An Example of Mortgage Securitization
Local Prairie Bank issues as many loans as it possibly can issue without over-extending itself. Local Prairie Bank regularly sells its loans to Midwest Mortgage Holding, LLC in order to free up available capital for issuing new loans. Midwest Mortgage Holding, LLC then sells large packages of loans to National Bank Depositor LLC, which is a subsidiary of National Bank Mortgage Trusts, N.A. National Bank Depositor LLC conveys each package of loans into separate securitization trusts. Each trust is governed by its own Pooling and Servicing Agreement.
For example, a loan issued by Local Prairie Bank in June of 2007 became a part of NBMT Asset-Backed Securities Trust, Series 2007-3. This way, if Local Prairie Bank becomes insolvent, there are two “true” sales in between Local Prairie Bank and the securitization trust. This all but eliminates the risk of a bankruptcy trustee clawing back loans into Local Prairie Bank’s bankruptcy estate. Bankruptcy trustees are impartial third parties tasked with overseeing bankruptcy cases. They have very broad powers designed to protect the assets of a bankruptcy filer (also known as the bankruptcy estate). Those powers include, among others, recovering assets that were sold shortly before a bankruptcy filing.

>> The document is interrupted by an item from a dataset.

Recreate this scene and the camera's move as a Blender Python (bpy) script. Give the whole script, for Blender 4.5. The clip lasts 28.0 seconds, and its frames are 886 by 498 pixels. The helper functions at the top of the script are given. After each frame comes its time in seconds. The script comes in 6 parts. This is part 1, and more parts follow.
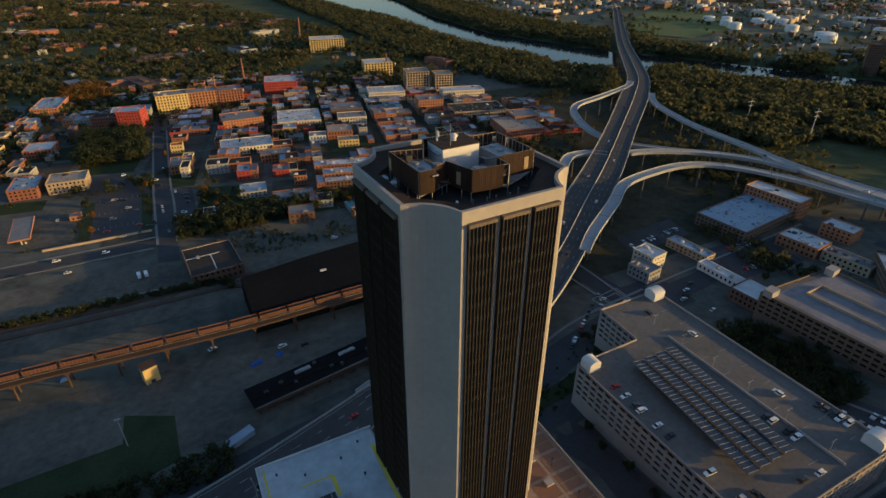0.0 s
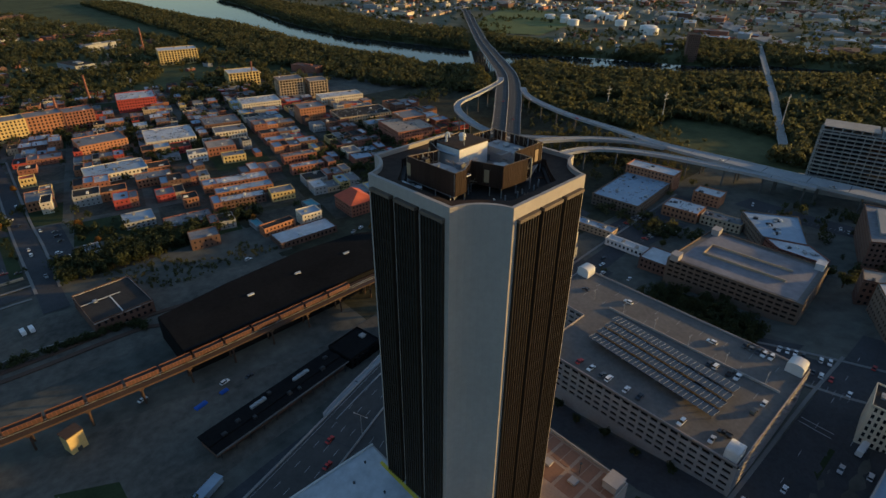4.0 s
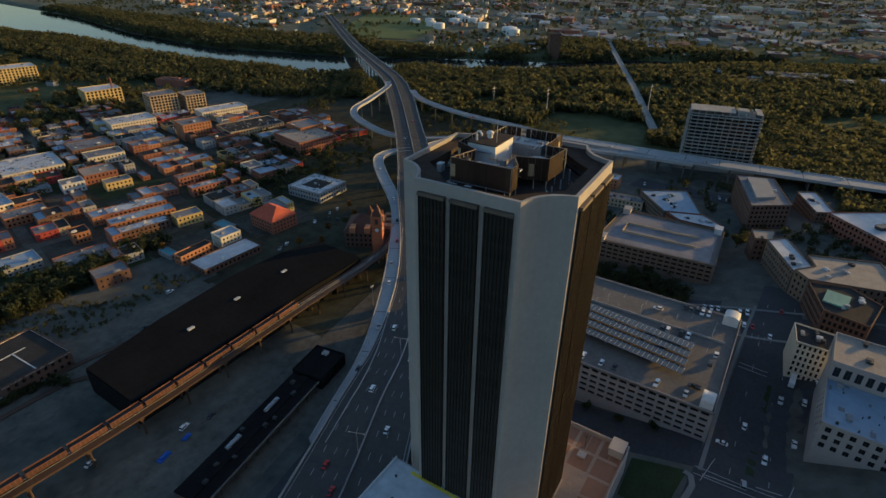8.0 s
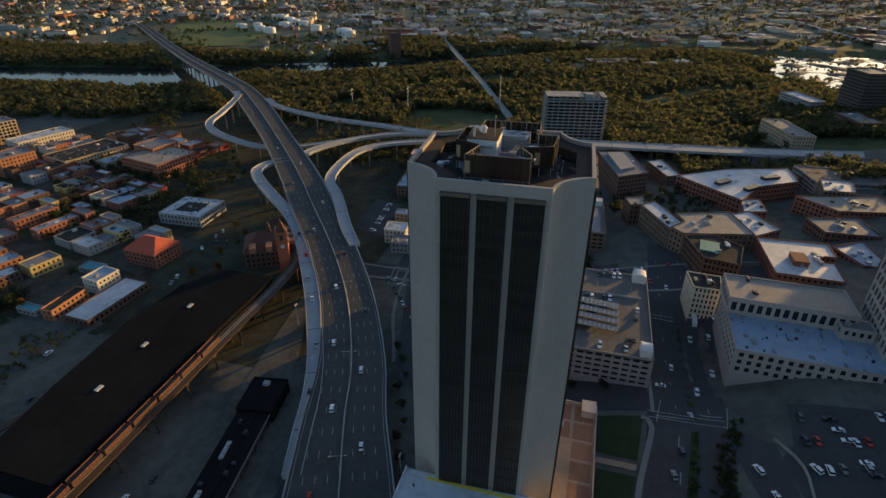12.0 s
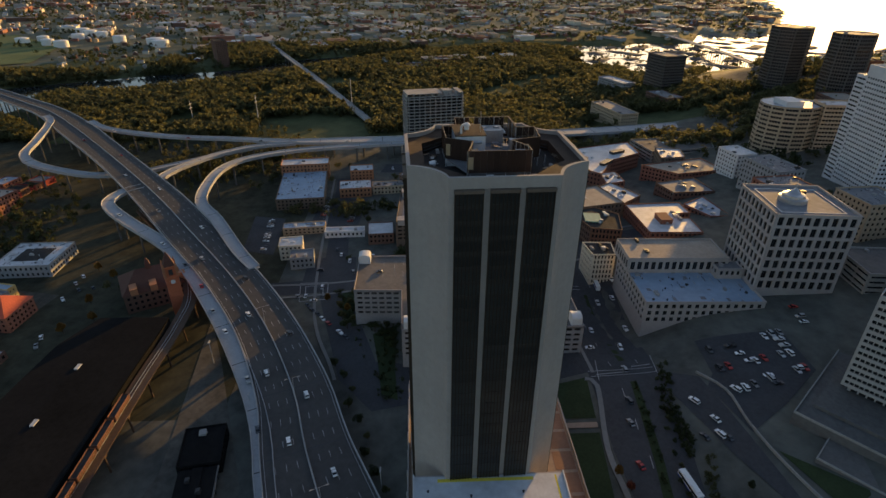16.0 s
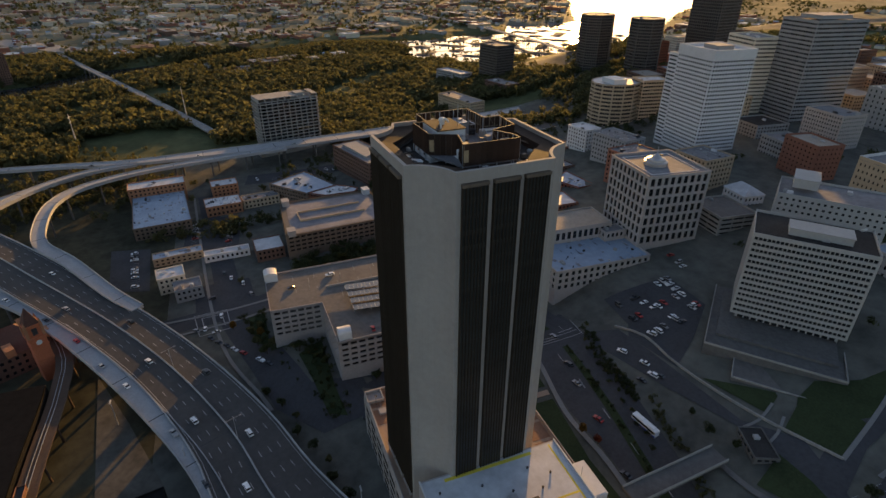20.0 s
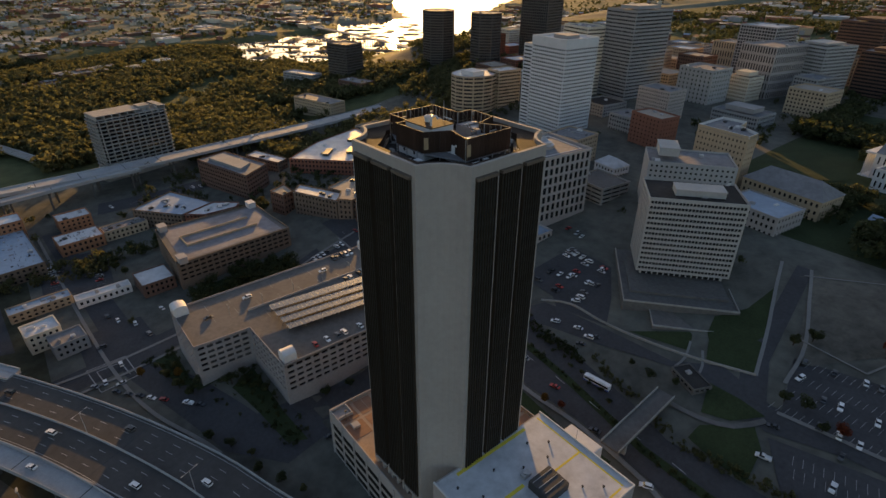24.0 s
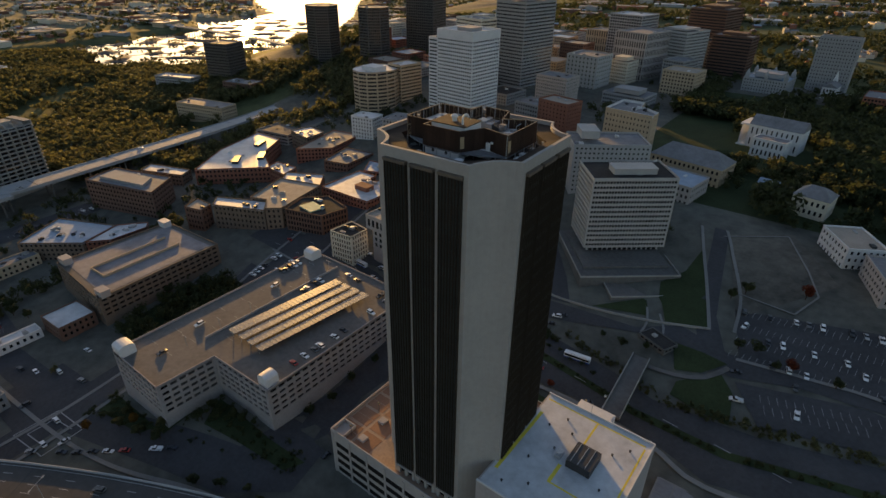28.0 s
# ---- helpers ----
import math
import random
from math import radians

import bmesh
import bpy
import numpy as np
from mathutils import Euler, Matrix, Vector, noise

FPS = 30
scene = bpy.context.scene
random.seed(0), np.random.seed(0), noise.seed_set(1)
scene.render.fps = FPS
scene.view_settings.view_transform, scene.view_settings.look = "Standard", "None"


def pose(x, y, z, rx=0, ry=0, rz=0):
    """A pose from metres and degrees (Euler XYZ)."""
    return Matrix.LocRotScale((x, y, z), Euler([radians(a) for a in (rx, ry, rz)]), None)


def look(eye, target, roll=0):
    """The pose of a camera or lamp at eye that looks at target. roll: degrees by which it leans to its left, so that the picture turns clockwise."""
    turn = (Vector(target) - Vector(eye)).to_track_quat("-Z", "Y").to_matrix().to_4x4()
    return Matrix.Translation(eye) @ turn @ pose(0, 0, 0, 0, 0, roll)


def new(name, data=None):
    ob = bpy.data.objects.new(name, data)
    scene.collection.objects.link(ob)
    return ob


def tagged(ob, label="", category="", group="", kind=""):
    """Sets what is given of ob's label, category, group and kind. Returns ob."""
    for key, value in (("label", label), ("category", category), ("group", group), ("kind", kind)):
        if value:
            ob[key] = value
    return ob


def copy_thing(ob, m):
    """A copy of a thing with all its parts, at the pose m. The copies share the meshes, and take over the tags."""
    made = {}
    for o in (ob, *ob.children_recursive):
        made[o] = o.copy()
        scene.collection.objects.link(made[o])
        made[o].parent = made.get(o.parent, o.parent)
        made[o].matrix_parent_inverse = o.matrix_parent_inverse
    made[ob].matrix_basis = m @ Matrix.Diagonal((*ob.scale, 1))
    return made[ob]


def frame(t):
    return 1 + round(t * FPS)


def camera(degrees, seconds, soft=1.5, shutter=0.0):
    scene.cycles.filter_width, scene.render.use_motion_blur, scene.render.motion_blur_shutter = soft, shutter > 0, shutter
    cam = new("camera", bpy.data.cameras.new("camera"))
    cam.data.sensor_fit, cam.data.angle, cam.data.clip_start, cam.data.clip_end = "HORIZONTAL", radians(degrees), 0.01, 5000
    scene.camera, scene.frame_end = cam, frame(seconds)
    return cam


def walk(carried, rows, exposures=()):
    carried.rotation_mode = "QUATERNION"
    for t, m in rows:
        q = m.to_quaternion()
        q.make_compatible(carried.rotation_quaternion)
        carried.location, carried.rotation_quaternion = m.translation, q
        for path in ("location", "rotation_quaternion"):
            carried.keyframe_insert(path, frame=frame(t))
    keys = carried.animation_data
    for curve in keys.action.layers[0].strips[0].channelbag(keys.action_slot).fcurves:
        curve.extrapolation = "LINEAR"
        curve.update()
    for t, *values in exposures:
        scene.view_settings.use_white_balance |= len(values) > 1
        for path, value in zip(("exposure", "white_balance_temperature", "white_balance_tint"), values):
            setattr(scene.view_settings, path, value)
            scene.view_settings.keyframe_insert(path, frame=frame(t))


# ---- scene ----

National Bank Mortgage Trusts, N.A. assigns its servicing rights in the mortgage loans to American Loan Servicing, Inc., which collects mortgage payments from homeowners and remits the payments to National Bank Mortgage Trusts, N.A. for distribution to the holders of the mortgage securities. So long as each entity in the chain followed the terms set forth in the Pooling and Servicing Agreement, the securitization trust properly owns the loans it holds and should be a stable, long-term investment.